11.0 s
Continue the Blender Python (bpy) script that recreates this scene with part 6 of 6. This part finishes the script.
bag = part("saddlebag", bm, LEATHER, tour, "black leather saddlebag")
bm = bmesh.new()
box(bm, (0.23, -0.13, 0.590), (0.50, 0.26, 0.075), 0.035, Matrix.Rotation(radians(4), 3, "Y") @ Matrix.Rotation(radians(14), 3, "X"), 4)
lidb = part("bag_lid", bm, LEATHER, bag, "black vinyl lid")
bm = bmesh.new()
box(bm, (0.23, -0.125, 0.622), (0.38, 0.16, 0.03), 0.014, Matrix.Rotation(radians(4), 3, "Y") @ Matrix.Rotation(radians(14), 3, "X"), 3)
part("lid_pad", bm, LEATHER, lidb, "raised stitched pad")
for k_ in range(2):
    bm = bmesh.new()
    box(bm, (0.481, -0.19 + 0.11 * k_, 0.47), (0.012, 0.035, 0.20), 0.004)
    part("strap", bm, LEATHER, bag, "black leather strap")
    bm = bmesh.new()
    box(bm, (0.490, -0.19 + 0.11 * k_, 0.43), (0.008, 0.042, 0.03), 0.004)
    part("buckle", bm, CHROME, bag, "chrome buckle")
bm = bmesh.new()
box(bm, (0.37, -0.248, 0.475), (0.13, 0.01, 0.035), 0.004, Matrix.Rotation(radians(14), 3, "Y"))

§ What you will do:
Write out each line of the data above again, exactly as given.

§ Correct answer:
11.0 s
Continue the Blender Python (bpy) script that recreates this scene with part 6 of 6. This part finishes the script.
bag = part("saddlebag", bm, LEATHER, tour, "black leather saddlebag")
bm = bmesh.new()
box(bm, (0.23, -0.13, 0.590), (0.50, 0.26, 0.075), 0.035, Matrix.Rotation(radians(4), 3, "Y") @ Matrix.Rotation(radians(14), 3, "X"), 4)
lidb = part("bag_lid", bm, LEATHER, bag, "black vinyl lid")
bm = bmesh.new()
box(bm, (0.23, -0.125, 0.622), (0.38, 0.16, 0.03), 0.014, Matrix.Rotation(radians(4), 3, "Y") @ Matrix.Rotation(radians(14), 3, "X"), 3)
part("lid_pad", bm, LEATHER, lidb, "raised stitched pad")
for k_ in range(2):
    bm = bmesh.new()
    box(bm, (0.481, -0.19 + 0.11 * k_, 0.47), (0.012, 0.035, 0.20), 0.004)
    part("strap", bm, LEATHER, bag, "black leather strap")
    bm = bmesh.new()
    box(bm, (0.490, -0.19 + 0.11 * k_, 0.43), (0.008, 0.042, 0.03), 0.004)
    part("buckle", bm, CHROME, bag, "chrome buckle")
bm = bmesh.new()
box(bm, (0.37, -0.248, 0.475), (0.13, 0.01, 0.035), 0.004, Matrix.Rotation(radians(14), 3, "Y"))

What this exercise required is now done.